ところが、加工工場の要求水準を満たす発酵カカオ豆は、国内から量的にまだ調達できず、輸入が必要となる状況である。そこで加工工場は、買い取り価格にプレミアムを付け、発酵・未発酵を問わず、カカオ豆の確保へ動いた。なかには、未発酵カカオ豆を買い取って自前で発酵させるところさえ現れた。その結果、加工工場による未発酵カカオ豆の買い取り価格が、仕向地への輸送コストを引いた国際価格を上回る事態が生じた。
こうして、カカオ豆の流れは、従来の輸出向けから加工工場向けへ大きくシフトした。加工工場は発酵・未発酵カカオ豆の価格に差を付け、農家レベルでも発酵カカオ豆を生産する機運が生まれ始めたのである。

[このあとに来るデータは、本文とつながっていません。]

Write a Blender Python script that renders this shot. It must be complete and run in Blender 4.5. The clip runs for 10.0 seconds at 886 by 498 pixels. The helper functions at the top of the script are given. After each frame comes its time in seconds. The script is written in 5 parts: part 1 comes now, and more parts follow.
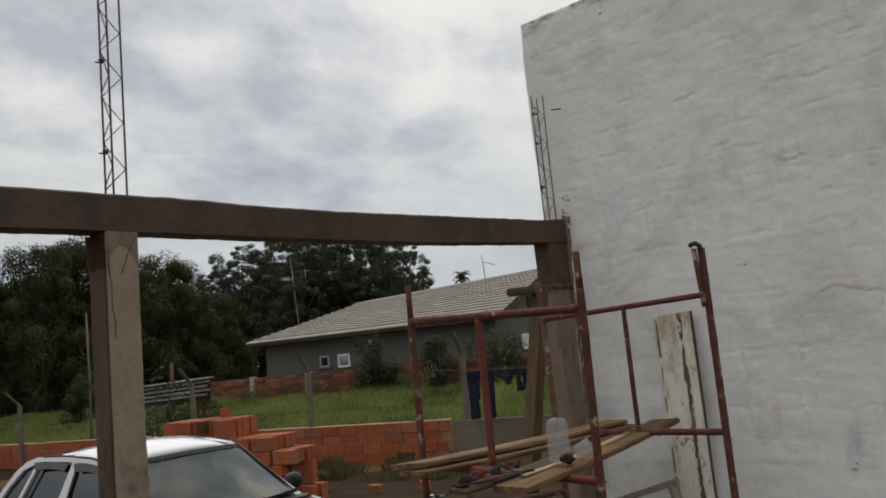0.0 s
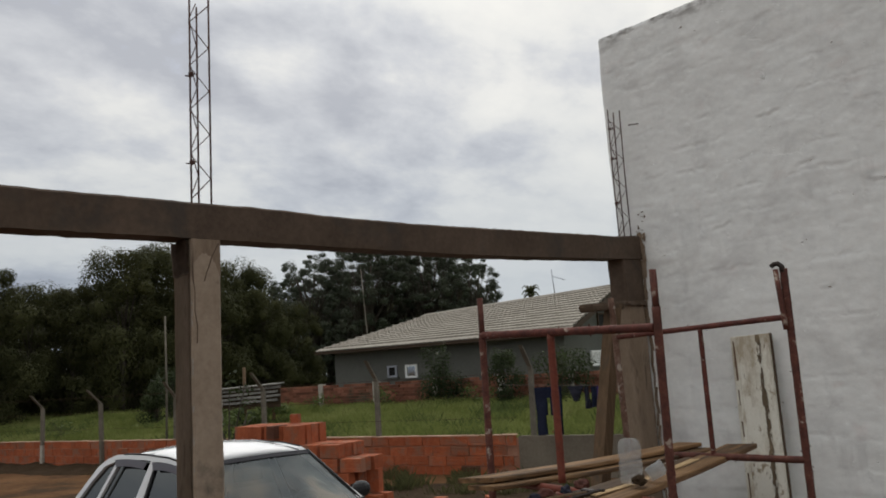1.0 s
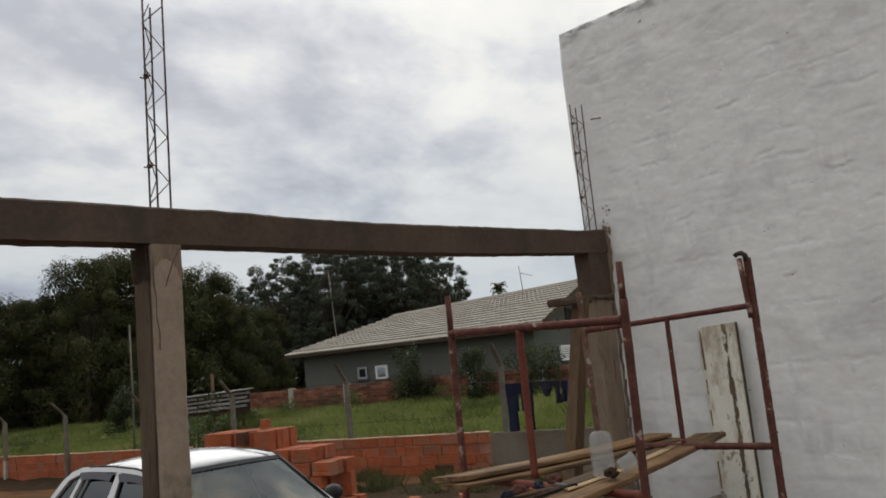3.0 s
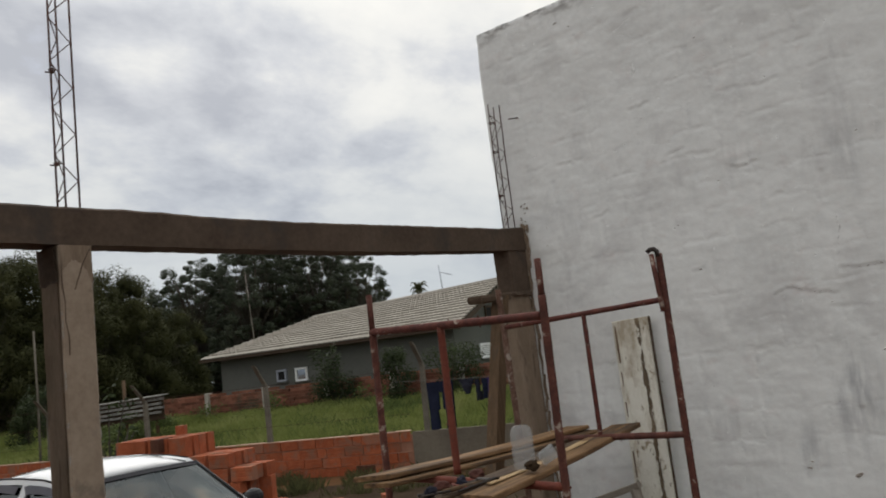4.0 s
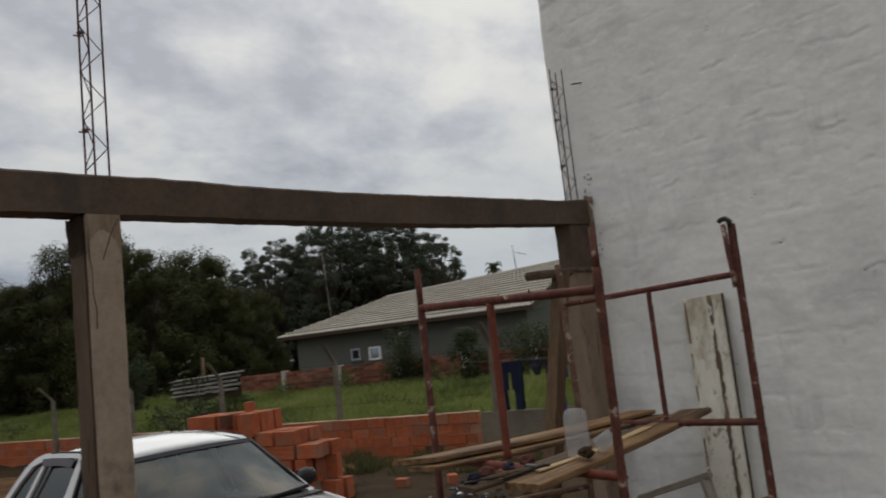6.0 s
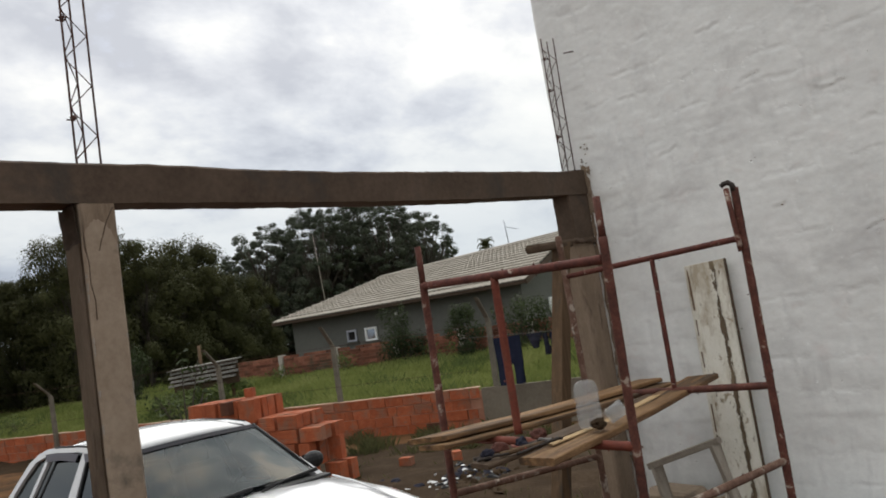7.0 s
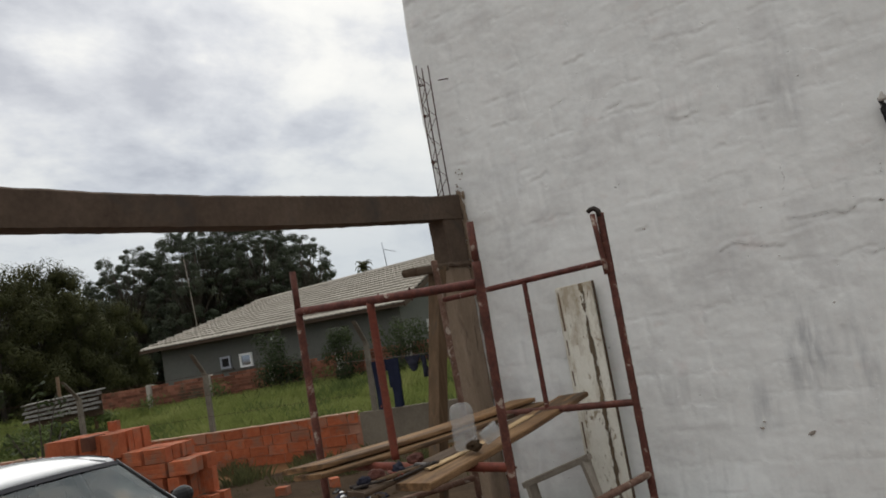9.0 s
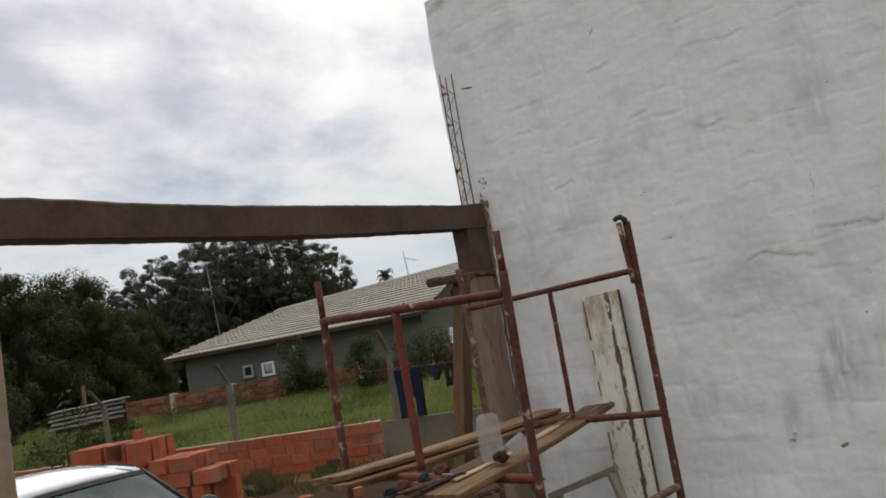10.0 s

インドネシアはガーナを抜いて世界第2位のカカオ生産国となった。低級品といわれたカカオでも、しっかり発酵させれば、良質のチョコレートになることは、ダリ・ケー社の高級チョコレートが証明している。
そのダリ・ケー社は、西欧製のチョコレート製造機械をポレワリのカカオ農家に設置した。利幅の最も大きい最終工程を農家の手に委ねるのである。さらに、カカオの滓を使うバイオガス発電構想もある。これからスラウェシのカカオにどんな変革が起こるのか注目される。